Elle s'engage aussi dans les combats de son temps, organisant un hôpital militaire en 1870 au Théâtre de l'Odéon, se rangeant au côté de Zola lorsqu'il fait paraître J'accuse, se produit sur le front avec d'autres vedettes alors qu'elle a été amputée de la jambe droite en 1915, part en tournée aux États-Unis pour sensibiliser l'opinion sur ce qui se passe en Europe...

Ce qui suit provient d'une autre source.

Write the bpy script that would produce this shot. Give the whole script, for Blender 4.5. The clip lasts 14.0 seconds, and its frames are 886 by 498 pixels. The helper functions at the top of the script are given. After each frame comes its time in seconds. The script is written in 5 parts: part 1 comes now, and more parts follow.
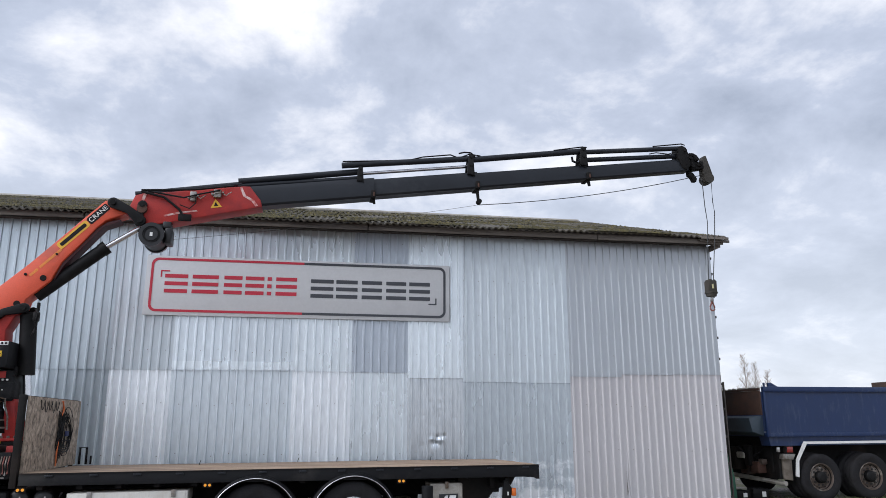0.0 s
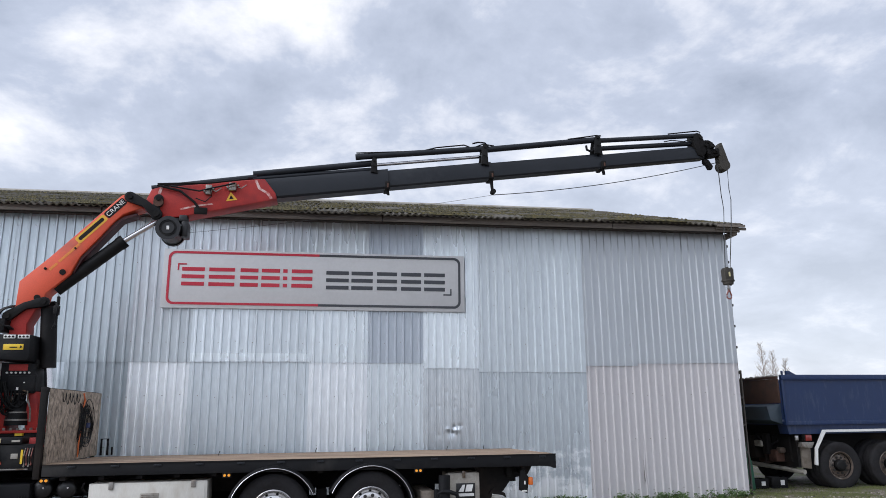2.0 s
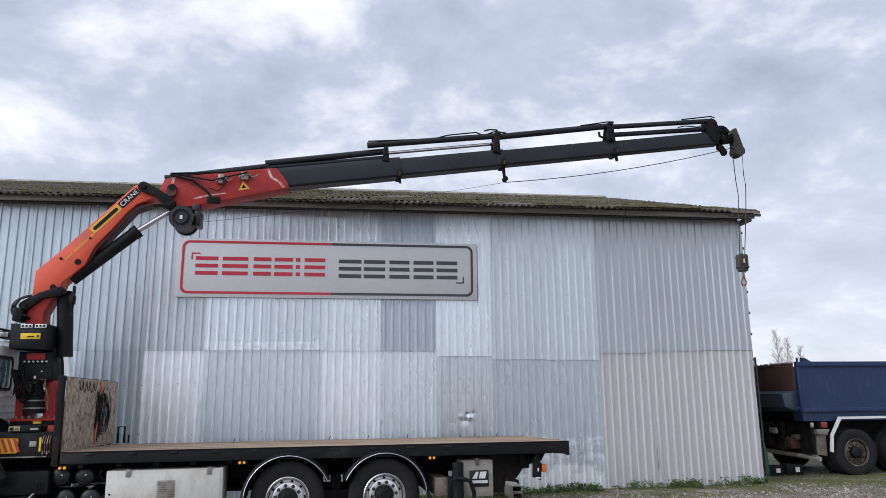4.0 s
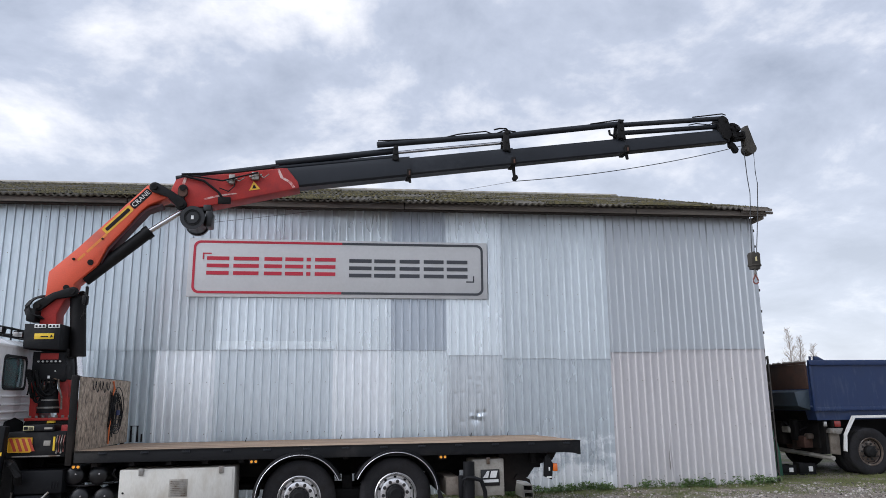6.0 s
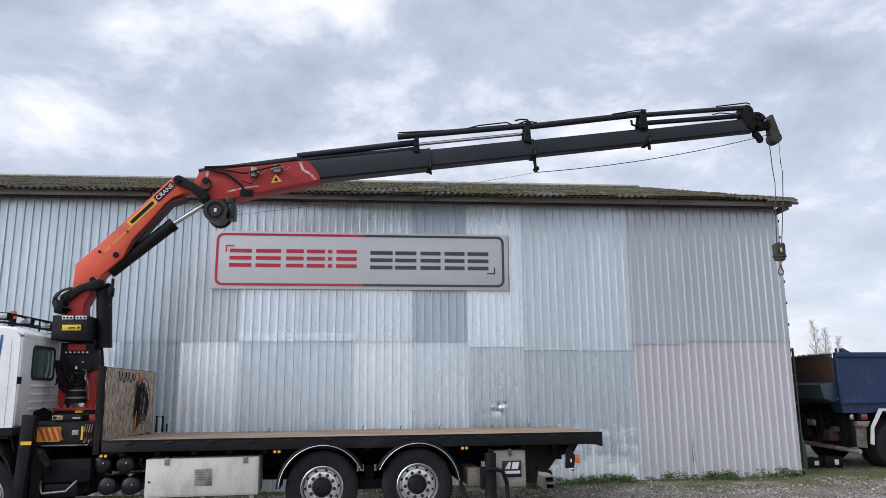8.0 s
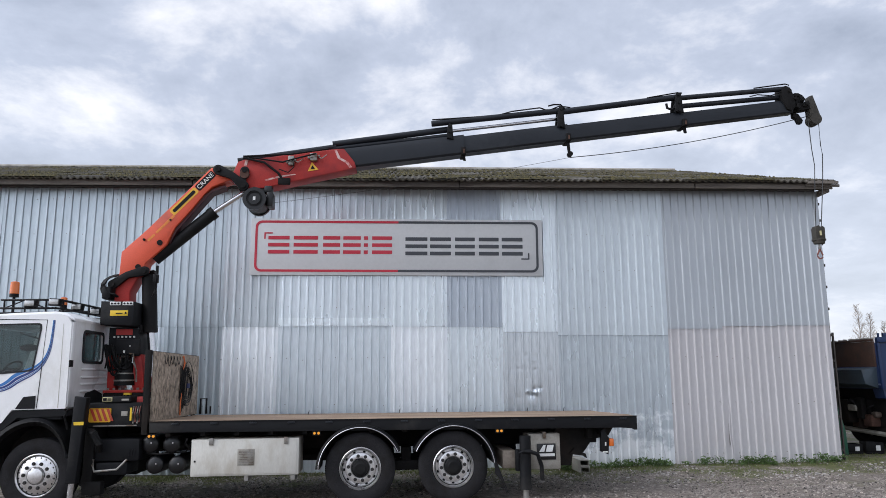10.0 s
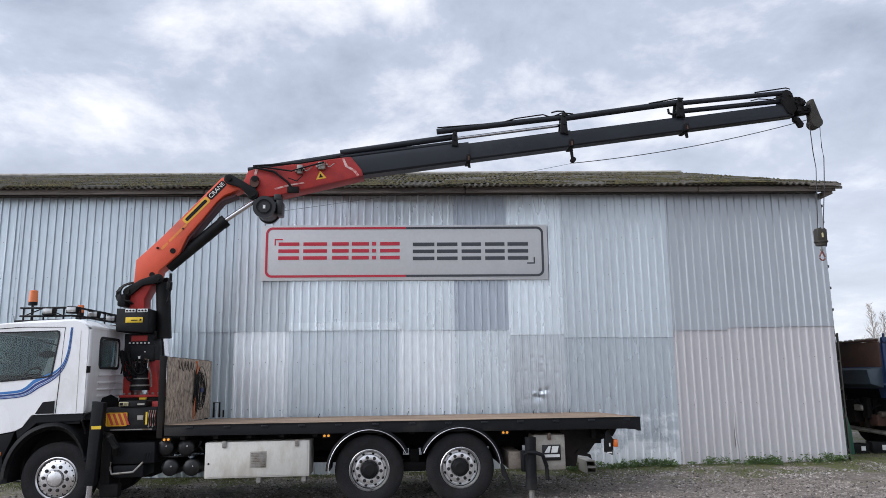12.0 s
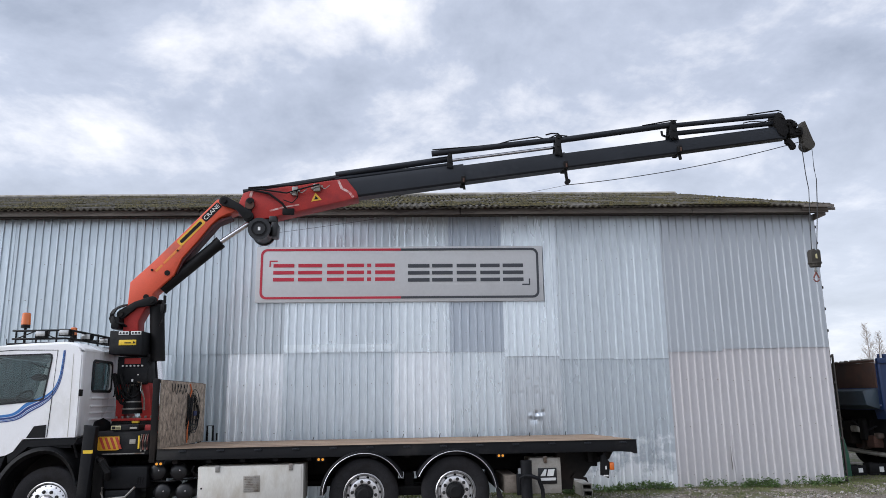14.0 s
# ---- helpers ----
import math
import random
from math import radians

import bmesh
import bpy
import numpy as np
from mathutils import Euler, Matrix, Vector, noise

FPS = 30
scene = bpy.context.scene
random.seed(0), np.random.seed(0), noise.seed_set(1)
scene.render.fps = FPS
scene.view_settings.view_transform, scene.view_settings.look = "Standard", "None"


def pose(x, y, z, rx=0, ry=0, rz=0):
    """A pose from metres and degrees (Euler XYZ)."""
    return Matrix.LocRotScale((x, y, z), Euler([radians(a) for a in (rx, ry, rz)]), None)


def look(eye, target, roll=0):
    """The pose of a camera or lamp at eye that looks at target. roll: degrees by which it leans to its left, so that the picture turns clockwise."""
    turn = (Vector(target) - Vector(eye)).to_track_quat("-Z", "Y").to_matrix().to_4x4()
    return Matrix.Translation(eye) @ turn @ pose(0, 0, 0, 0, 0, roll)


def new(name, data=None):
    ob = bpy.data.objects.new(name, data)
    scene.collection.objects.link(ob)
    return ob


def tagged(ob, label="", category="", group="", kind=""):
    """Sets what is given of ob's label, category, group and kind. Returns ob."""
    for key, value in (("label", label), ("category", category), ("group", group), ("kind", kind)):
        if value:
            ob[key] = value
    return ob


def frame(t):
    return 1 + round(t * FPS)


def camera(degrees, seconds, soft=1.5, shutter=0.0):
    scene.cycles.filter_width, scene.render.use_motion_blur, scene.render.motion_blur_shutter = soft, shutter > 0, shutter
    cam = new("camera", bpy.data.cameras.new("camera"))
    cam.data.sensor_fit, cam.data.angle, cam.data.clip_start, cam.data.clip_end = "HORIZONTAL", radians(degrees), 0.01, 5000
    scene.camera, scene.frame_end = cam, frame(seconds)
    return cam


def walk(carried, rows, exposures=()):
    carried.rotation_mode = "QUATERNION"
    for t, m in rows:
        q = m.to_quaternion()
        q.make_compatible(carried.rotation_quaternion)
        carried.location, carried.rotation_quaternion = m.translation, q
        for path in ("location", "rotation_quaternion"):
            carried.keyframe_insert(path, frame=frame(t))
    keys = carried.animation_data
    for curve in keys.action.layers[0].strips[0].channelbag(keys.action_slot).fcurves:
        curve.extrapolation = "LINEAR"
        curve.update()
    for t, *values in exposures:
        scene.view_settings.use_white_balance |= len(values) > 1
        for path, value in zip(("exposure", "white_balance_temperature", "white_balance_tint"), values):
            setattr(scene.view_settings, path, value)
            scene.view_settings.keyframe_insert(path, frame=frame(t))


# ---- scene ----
cam = camera(63.067, 14.0, soft=0.7)
PATH = [
    (0, pose(-0.5480, -10.8225, 1.8197, 103.488, 0.113, -9.621)),
    (0.5, pose(-0.5440, -10.8238, 1.8164, 103.403, 0.224, -9.411)),
    (1, pose(-0.5505, -10.8198, 1.8232, 103.232, 0.293, -9.151)),
    (1.5, pose(-0.5541, -10.8246, 1.8153, 103.035, 0.380, -8.784)),
    (2, pose(-0.5512, -10.8256, 1.8125, 102.771, 0.413, -8.378)),
    (2.5, pose(-0.5474, -10.8198, 1.8127, 102.428, 0.428, -8.037)),
    (3, pose(-0.5500, -10.8149, 1.8102, 102.117, 0.455, -7.776)),
    (5.5, pose(-0.5463, -10.8060, 1.8114, 101.773, 0.552, -6.775)),
    (6, pose(-0.5522, -10.8092, 1.8136, 101.779, 0.559, -6.545)),
    (6.5, pose(-0.5548, -10.8126, 1.8044, 101.800, 0.568, -6.277)),
    (7, pose(-0.5524, -10.8102, 1.8186, 101.632, 0.516, -5.915)),
    (7.5, pose(-0.5511, -10.8086, 1.8143, 101.434, 0.461, -5.466)),
    (8, pose(-0.5636, -10.8026, 1.8074, 101.166, 0.396, -4.939)),
    (8.5, pose(-0.5626, -10.8066, 1.8064, 100.857, 0.332, -4.161)),
    (11, pose(-0.5564, -11.0927, 1.7747, 99.842, 0.412, -1.425)),
    (11.5, pose(-0.5248, -11.1712, 1.7907, 99.890, 0.530, -1.271)),
    (12, pose(-0.4818, -11.1843, 1.8008, 100.211, 0.630, -1.187)),
    (12.5, pose(-0.4727, -11.1935, 1.8193, 100.665, 0.710, -1.042)),
    (13, pose(-0.4738, -11.1930, 1.8188, 101.225, 0.795, -1.103)),
    (13.5, pose(-0.4770, -11.1941, 1.8279, 101.606, 0.826, -1.345)),
    (14, pose(-0.4735, -11.1925, 1.8261, 101.805, 0.758, -1.522)),
]
walk(cam, PATH)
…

Cette belle exposition permet de découvrir une femme étonnante et éblouissante. Des extraits sonores sont disponibles et témoignent d'un talent qu'on ne saurait plus apprécier aujourd'hui, fait d'une voix chevrotante et d'une gestuelle emphatique : le naturel n'est pas de mise.


Informations utiles :

Du 14 avril 2023 au 27 août 2023
Du mardi au dimanche de 10h à 18h

Petit Palais
Avenue Winston Churchill
75008 Paris

Tarif : 16€
Tarif réduit : 13€

Site du Petit Palais ici



Commentaires

nathalie a dit…
C'était un personnage complet, tout un monde en soi. Les sculptures d'algues sont fascinantes, c'est un choix tellement original ! Une expo qui m'aurait sûrement plu.
La chèvre grise a dit…
@Nathalie : oui, elle a traversé les époques et les modes. J'ai particulièrement aimé entendre sa voix. Bon, sa diction ne serait plus du tout au goût d'aujourd'hui, mais c'est ça qui est fascinant. Une diva mais une femme complète et complexe.